[Entries with animation source code]
'''

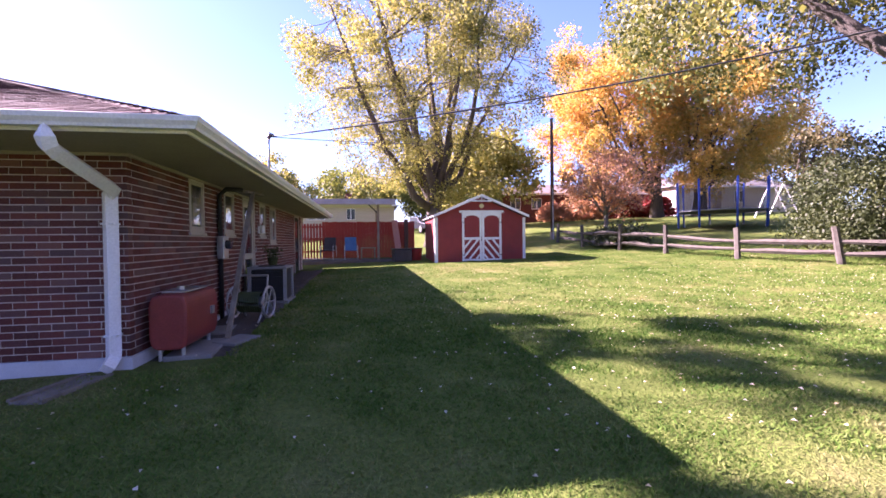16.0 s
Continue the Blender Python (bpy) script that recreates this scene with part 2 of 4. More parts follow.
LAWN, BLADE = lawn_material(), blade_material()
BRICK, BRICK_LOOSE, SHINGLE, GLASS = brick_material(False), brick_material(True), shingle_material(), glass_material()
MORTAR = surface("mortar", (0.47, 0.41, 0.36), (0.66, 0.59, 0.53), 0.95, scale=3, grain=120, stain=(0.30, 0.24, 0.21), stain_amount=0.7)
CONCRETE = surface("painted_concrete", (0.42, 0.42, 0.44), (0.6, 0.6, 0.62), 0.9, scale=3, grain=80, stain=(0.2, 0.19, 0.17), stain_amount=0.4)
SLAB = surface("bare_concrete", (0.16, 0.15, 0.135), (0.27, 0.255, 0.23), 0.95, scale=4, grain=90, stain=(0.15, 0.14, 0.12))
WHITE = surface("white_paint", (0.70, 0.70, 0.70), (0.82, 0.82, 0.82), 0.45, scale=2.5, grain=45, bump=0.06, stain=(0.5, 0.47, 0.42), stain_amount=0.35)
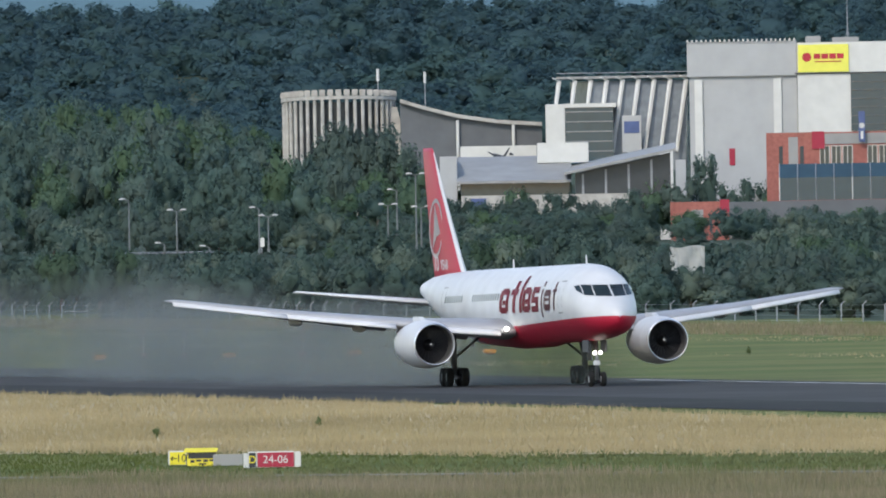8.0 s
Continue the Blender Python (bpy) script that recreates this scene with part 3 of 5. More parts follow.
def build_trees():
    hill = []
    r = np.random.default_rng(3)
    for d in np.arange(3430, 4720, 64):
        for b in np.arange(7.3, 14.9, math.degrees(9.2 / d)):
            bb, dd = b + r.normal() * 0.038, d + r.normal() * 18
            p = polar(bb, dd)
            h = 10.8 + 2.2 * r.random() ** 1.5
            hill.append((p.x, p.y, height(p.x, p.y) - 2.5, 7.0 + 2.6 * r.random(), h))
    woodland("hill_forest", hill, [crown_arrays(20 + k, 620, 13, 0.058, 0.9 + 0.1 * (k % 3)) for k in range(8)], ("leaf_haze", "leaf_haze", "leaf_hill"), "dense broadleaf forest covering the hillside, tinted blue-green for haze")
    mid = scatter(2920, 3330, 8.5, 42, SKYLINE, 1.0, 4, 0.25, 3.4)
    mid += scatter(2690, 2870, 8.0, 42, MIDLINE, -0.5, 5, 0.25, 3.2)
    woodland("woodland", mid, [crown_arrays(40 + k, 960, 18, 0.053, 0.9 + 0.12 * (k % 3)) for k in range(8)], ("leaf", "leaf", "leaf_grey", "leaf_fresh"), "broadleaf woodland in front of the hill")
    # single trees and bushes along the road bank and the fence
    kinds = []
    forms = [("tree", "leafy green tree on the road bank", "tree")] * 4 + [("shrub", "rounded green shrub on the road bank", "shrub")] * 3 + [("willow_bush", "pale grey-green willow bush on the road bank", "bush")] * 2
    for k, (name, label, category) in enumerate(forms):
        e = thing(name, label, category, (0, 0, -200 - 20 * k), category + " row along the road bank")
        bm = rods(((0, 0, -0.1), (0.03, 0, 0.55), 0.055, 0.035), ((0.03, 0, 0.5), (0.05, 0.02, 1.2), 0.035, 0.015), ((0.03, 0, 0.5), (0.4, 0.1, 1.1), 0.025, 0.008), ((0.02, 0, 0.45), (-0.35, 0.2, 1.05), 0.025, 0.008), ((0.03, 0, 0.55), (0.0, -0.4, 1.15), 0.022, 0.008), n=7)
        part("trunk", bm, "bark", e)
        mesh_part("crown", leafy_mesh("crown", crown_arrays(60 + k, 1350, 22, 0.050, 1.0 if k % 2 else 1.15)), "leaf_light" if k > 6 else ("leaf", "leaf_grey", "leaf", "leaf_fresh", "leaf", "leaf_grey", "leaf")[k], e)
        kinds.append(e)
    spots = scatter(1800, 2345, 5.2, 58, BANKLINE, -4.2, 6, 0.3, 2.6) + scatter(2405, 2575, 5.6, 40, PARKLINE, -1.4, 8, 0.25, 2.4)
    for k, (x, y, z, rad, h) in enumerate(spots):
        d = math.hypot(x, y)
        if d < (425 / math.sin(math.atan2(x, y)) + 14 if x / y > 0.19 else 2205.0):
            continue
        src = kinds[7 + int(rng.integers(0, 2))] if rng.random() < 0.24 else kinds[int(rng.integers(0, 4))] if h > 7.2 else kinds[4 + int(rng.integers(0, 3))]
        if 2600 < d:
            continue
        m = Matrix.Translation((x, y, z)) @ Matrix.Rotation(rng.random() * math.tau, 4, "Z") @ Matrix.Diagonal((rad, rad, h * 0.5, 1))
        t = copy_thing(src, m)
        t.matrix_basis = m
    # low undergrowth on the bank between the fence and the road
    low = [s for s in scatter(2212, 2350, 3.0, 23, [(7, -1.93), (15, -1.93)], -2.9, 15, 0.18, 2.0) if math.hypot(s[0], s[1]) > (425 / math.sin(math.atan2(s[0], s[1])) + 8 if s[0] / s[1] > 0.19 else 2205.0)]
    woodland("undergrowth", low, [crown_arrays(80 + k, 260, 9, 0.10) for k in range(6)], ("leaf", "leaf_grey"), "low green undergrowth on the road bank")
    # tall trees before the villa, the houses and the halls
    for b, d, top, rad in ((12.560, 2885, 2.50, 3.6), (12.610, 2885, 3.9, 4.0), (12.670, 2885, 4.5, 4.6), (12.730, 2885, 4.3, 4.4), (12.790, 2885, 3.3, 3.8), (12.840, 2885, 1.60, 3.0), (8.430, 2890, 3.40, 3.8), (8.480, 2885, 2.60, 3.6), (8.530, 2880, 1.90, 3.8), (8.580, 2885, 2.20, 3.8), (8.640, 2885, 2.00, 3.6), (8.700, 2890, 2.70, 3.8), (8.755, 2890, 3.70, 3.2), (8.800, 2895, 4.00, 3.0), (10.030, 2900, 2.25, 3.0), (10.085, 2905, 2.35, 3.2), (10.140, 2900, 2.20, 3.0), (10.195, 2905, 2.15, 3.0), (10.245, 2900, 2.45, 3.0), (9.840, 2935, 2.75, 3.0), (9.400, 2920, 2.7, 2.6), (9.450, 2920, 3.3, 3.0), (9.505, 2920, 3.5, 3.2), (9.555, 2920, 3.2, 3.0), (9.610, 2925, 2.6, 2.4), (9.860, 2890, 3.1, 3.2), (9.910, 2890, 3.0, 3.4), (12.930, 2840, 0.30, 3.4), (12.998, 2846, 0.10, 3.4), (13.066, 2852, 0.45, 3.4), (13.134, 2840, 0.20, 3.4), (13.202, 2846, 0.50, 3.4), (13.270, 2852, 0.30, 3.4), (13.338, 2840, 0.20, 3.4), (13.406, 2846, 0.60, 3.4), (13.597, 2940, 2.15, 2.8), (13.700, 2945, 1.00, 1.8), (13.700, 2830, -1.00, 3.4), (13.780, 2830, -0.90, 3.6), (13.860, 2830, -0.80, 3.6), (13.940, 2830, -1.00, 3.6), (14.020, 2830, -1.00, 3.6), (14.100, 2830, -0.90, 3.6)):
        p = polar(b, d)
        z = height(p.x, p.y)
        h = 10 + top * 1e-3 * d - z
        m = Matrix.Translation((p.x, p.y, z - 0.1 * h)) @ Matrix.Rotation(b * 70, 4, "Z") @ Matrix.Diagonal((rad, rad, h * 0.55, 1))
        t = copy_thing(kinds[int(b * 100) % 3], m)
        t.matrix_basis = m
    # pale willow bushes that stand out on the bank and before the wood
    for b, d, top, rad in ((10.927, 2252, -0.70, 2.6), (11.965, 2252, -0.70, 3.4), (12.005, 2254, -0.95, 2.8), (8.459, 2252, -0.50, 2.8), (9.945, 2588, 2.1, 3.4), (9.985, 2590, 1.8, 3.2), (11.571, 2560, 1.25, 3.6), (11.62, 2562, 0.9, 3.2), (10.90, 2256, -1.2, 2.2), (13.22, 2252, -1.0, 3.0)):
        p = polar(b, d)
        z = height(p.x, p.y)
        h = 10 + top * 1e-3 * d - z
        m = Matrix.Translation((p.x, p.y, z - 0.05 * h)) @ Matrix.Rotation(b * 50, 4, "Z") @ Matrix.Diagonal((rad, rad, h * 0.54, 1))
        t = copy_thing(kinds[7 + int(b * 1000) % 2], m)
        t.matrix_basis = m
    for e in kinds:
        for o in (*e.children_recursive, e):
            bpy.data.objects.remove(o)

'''

§ **Problem details**
Copy each line of the data above that holds "this".

§ **Result**
Continue the Blender Python (bpy) script that recreates this scene with part 2 of 4. More parts follow.
Continue the Blender Python (bpy) script that recreates this scene with part 3 of 5. More parts follow.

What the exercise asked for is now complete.